My first thought when I read the previous paragraph was “Administrators in the top ranks presumably are paid more than are administrators in lower ranks; so some or all of the worse health of lower-rank administrators (relative to the health of higher-rank administrators) might well be due simply to the fact that lower-rank administrators can buy less health-care than can their higher-ranking colleagues. Absolute, rather than relative, income differences might still be the driving force behind this empirical finding.”
But put this possible objection aside. Instead, ask how the “relatively deprived” hypothesis squares with this report on the state of economic research by Nobel laureate Daniel McFadden:
First, both behavioral observation and brain studies indicate that organisms seem to be on a hedonic treadmill, quickly habituating to homeostasis, and experiencing pleasure from gains and pain from losses relative to the reference point that homeostasis defines…. People quickly grow to accept the city in which they are located, their job, their mate, and their health status. They may recognize and complain about unfavorable absolute states, but their levels of satisfaction by various measures are not nearly as differentiated as they would have to be if their sensation of well-being were experienced on an absolute scale.

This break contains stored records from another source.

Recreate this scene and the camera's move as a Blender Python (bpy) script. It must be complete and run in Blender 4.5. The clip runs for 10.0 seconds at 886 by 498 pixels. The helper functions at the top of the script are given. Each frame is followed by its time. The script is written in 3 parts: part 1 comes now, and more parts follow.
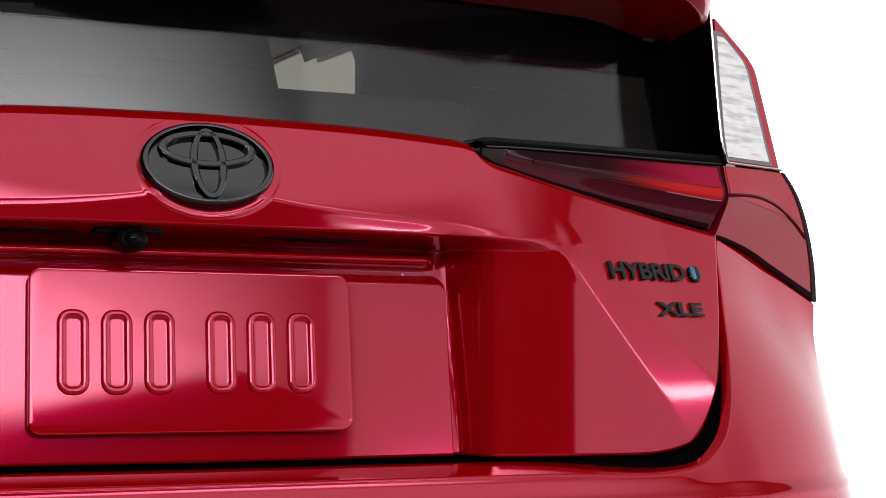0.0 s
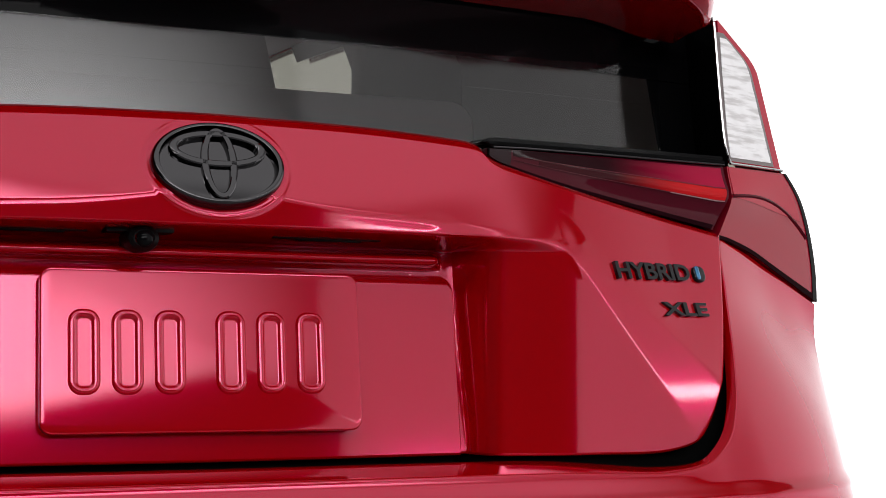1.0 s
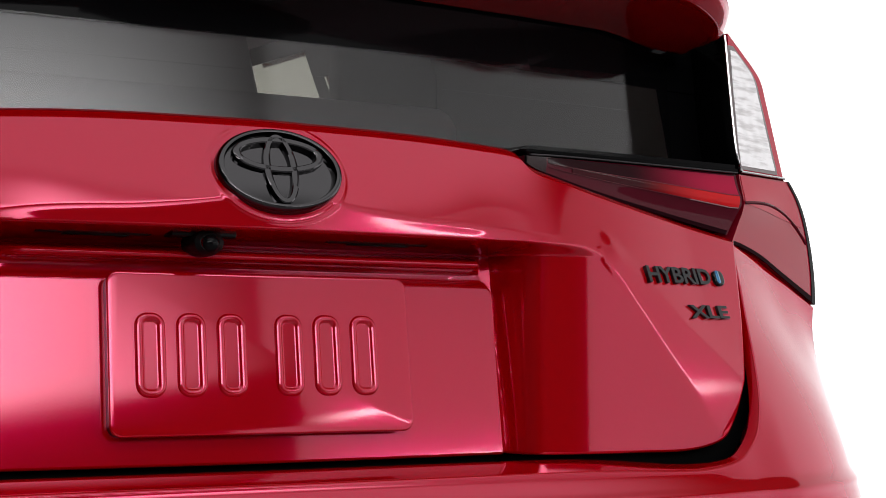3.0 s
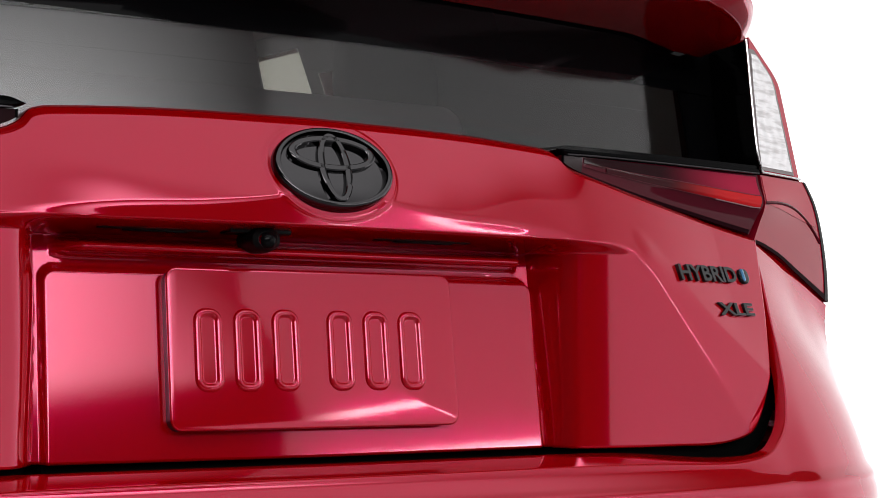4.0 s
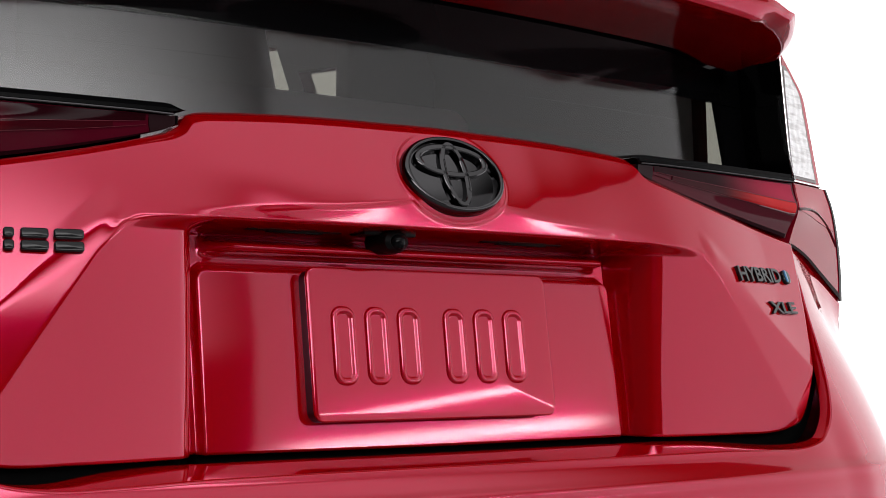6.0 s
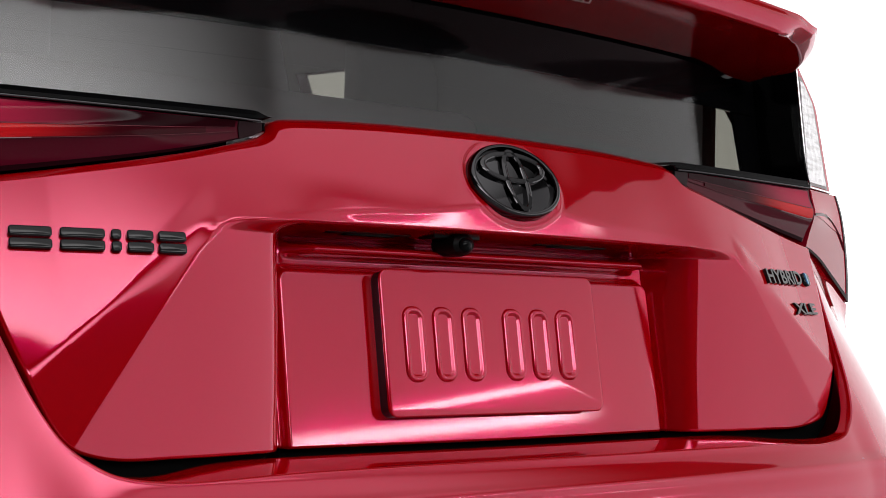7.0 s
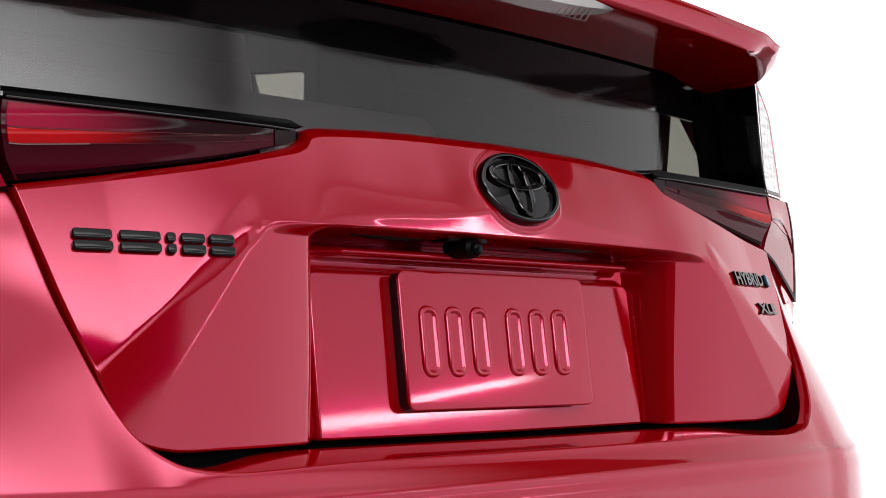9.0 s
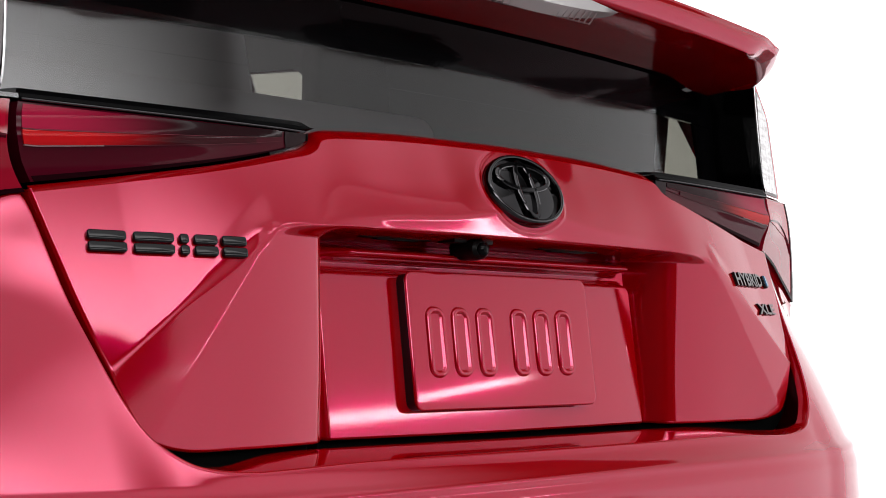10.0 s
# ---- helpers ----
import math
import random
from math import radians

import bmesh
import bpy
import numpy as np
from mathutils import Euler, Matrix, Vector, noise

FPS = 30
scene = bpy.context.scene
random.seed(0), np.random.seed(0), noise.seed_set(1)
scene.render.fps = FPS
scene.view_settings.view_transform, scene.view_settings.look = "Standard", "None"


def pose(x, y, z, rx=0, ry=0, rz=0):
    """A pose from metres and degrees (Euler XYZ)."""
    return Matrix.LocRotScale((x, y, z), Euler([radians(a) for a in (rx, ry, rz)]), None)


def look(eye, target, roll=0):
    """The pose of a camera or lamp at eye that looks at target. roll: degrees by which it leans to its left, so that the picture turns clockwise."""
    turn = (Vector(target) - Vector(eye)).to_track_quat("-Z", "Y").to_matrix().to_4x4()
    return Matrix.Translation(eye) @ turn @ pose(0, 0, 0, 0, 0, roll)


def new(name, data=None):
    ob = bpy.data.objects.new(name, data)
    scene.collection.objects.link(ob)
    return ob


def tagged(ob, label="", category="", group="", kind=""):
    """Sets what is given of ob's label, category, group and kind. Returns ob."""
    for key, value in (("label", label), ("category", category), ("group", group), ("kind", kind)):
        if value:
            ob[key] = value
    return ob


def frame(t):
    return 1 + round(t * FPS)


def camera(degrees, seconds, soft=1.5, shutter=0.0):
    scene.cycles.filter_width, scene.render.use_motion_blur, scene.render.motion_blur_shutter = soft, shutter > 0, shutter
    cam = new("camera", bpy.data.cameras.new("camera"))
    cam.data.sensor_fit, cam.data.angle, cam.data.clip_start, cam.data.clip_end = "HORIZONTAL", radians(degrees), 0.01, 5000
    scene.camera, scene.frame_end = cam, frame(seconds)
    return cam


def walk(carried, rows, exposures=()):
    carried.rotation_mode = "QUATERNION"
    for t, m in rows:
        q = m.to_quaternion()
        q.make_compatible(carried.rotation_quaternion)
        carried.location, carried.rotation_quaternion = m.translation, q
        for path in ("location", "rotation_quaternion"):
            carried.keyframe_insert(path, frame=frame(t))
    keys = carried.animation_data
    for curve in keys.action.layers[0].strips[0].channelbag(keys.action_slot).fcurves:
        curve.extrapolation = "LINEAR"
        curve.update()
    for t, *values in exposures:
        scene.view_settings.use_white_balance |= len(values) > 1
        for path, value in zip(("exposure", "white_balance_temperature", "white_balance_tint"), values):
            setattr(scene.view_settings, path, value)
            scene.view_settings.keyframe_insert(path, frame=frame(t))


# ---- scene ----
cam = camera(33.0, 10.0, soft=0.9)
PATH = [
    (0, (-0.32, -1.363, 0.885), (0.445, 0.482, 0.99), 0.7),
    (0.5, (-0.331, -1.359, 0.885), (0.443, 0.482, 0.99), 0.7),
    (1, (-0.348, -1.356, 0.884), (0.443, 0.478, 0.99), 0.7),
    (1.5, (-0.373, -1.355, 0.883), (0.447, 0.466, 0.99), 0.6),
    (2, (-0.413, -1.346, 0.885), (0.451, 0.455, 0.989), 0.7),
    (2.5, (-0.463, -1.331, 0.881), (0.442, 0.449, 0.99), 0.6),
    (4, (-0.62, -1.29, 0.881), (0.393, 0.432, 0.988), 0.7),
    (4.5, (-0.675, -1.278, 0.885), (0.38, 0.418, 0.986), 0.8),
    (5, (-0.736, -1.264, 0.882), (0.366, 0.403, 0.986), 0.7),
    (5.5, (-0.813, -1.245, 0.885), (0.332, 0.393, 0.983), 0.9),
    (6, (-0.895, -1.224, 0.884), (0.294, 0.381, 0.981), 0.9),
    (7.5, (-1.109, -1.174, 0.886), (0.2, 0.335, 0.977), 1.3),
    (8, (-1.157, -1.164, 0.887), (0.191, 0.311, 0.976), 1.4),
    (8.5, (-1.194, -1.16, 0.887), (0.184, 0.288, 0.976), 1.4),
    (9, (-1.217, -1.157, 0.888), (0.18, 0.271, 0.976), 1.4),
    (9.5, (-1.232, -1.154, 0.888), (0.177, 0.263, 0.977), 1.5),
    (10, (-1.244, -1.149, 0.891), (0.169, 0.264, 0.976), 1.5),
]
walk(cam, [(t, look(eye, target, roll)) for t, eye, target, roll in PATH])


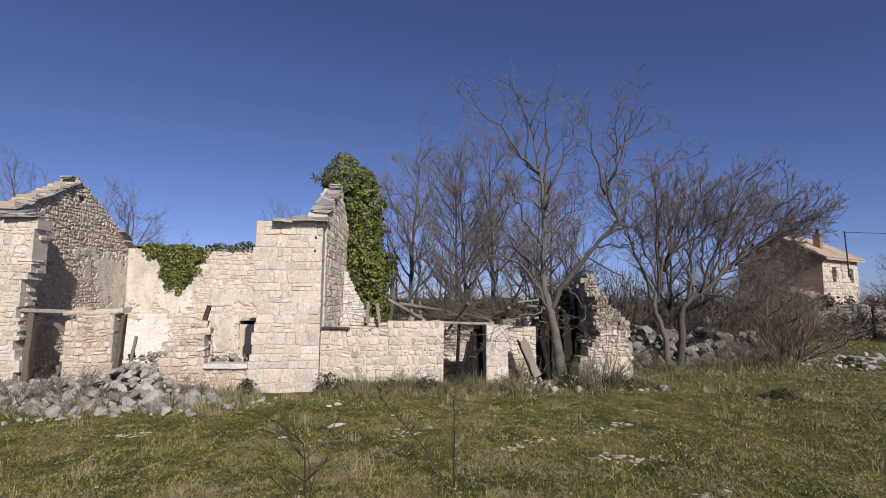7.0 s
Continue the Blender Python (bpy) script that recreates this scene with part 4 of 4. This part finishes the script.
stand("slim", "thin young leafless tree", [(4.6, 8.4, 0, 0.75, 1.0), (9.2, 9.0, 120, 0.8, 1.0), (-27.5, 5.0, 30, 0.55, 1.0), (-24.0, 4.2, 90, 0.5, 1.0), (-31.0, 6.0, 140, 0.6, 1.0), (13.0, 10.5, 220, 0.8, 1.0), (16.0, 9.0, 300, 0.7, 0.9), (20.0, 10.0, 80, 0.6, 1.0), (2.0, 13.0, 190, 0.85, 1.0)], group="young trees")

# spreading tree beside the right-hand field wall, two stems
T7 = V((14.0, 3.9, 0))
t7 = Tree(107, 0.0078, 0.16)
bough(t7, [(-0.3, -0.1), (-0.43, 1.2), (-0.83, 2.6), (-0.45, 4.0), (0.0, 5.0), (-0.1, 6.6)], 0.15, 0.1, 0.8, 12, 0.04)
bough(t7, [(0.2, -0.1), (0.29, 1.2), (0.35, 2.5), (1.49, 3.35), (2.85, 4.5), (4.4, 5.5), (5.5, 6.1), (6.6, 6.6)], 0.175, -0.2, 1.0, 14, 0.04)
for k in range(11):            # from the left-hand stem, upwards
    f = k / 10
    fan(t7, V((-0.8 + 0.6 * f, 0.05, 2.6 + 2.0 * f)), V((-2.6 + 4.4 * f, 1.8 * math.sin(k * 2.4), 5.2 + 2.1 * math.sin(1.0 + 1.6 * f))), 0.065, 0.15, (1.1, 2.1), 0.6, 4, (0.12, 0, 0.25))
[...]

[From Daniel McFadden, “Free Markets and Fettered Consumers,” American Economic Review, March 2006, Vol. 96, page 9.]
At one level, McFadden says something similar to what John Cassidy says – namely, relative states matter more than do absolute states. But the details of McFadden’s message differ fundamentally from those of Cassidy’s message. McFadden says that a person’s subjective well-being is reckoned relative to his or her own accustomed state. Cassidy says that a person’s subjective well-being is reckoned relative to the material standard of living enjoyed by other people.
If Cassidy (and the research he reports on) is correct, then McFadden (and the research he reports on) is wrong. If McFadden is correct, then Cassidy is wrong. And, of course, both could be wrong.